I have this Chinese fortune pinned to my Boston colleges map in the dining room. I don't know if that's sacreligious, but it's there. It says, "there are no ordinary days." I think that's appropriately pinned to that prayer map. There ARE no ordinary days when it comes to following God's purpose for your life. It's a matter of prayerfully asking to see life around you as He sees it. That will open up your eyes and explode your brain. I can only take small doses, but I want to be able to ingest more.
I was thinking about that fortune the last couple of days. I began today reading up a storm and figured this ordinary day would work out like this: Bible, book, newspaper, church, bed. That was just about right, but such a list doesn't contain an iota of the richness of each of those 'tasks.' I rounded up 1 Corinthians this morning, pondering how the resurrection flows into the believer working for Christ.
Then I finished off the book I started last night. I couldn't stop reading it. I didn't know what I was getting into when I opened it up last night at 10pm--I just knew I wanted to read it. This book affirmed everything that the Spirit has spoken to my heart in the last few months, complete with some of the same terminology and wording. I've been focusing (even perseverating) on the idea of good vs great (or best). Good things are the stuff we settle for when the great things seems too huge or impossible, but the great things are exactly the stuff God personally calls us to do. They are different for everyone, but those decisions require a great deal of faith. Batterson spoke directly to this issue on pg 106, "Good is often the enemy of great...Sometimes taking a calculated risk means giving up something that is good so you can experience something that is great. In a sense, sin is short-changing ourselves and short-changing God. It is settling for anything less than God's best. Faith is the exact opposite. Faith is renouncing lesser goods for something greater. And it always involves a calculated risk." Whoa. Settling is sin. Um, God, I think I'm getting the hint here...
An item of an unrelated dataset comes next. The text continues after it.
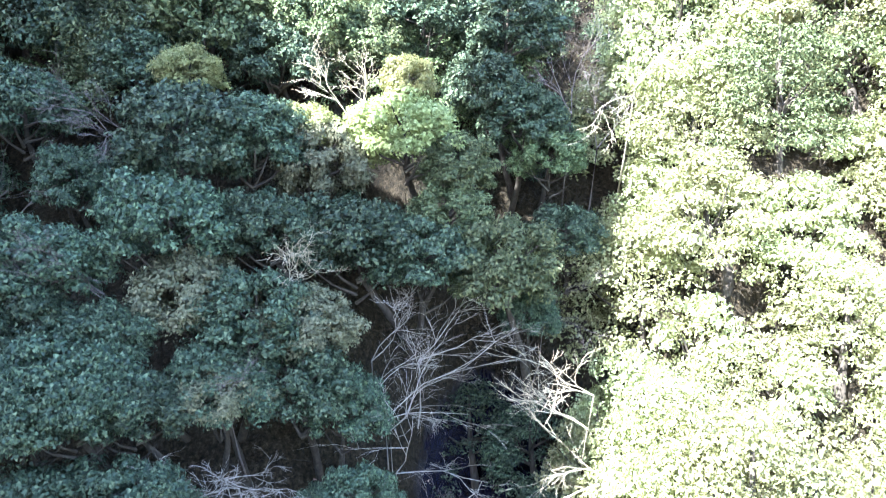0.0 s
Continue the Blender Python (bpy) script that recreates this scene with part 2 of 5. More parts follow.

The other section of the book that struck me was the chapter on the importance of looking foolish. Beth Moore spoke on that exact topic at Passion and it smacked this perfectionist between the eyes. In the beginning, we suck at stuff that requires practice. And sometimes God will call us to follow Him despite what logic and people will tell us (aka Noah and his big ol' boat in the desert). Here's what Batterson says about this: "The greatest breakthroughs, miracles, and turning points in Scripture can be traced back to someone who was willing to look foolish." There's something about conformity to 'proper' behavior that civilizes the little, creative, foolish child out of us. I was once the little girl who lifted up her dress during the children's sermon and danced around with all the Christmas bows flopping on her head--I don't do that stuff anymore. Christ was really on to something when He spoke about becoming like little children--there's the innocent, whole-hearted belief and also the part that is creatively nonconformist. Christ doesn't want us to sit in rows, dress just right, liking the same music, and saying all the right words. That's not who He was. That's not who He wants us to be. The beauty part is that He didn't just come to free us from sin, but He also came to free us from being those whitewashed identical tombs too. Conformity stifles living out our potential in Christ. We are already whole in Him, so why are we so focused on the gospel of sin management?
This is the most inspirational book I've read in a really long time. It was like a Passion conference packed into less than 200 pages. It was a warrior's treatise. It was exactly what I (and so many others I know) needed to hear right now. This is a pivotal moment of decision to continue on the path of doing something great. Not great like the world sees it or great in my own strength, but God doing something great in and through me. He's the author of this thing and I'm just here, straining to listen and respond with proper honor.
Oh the glory of it all...we will never be the same.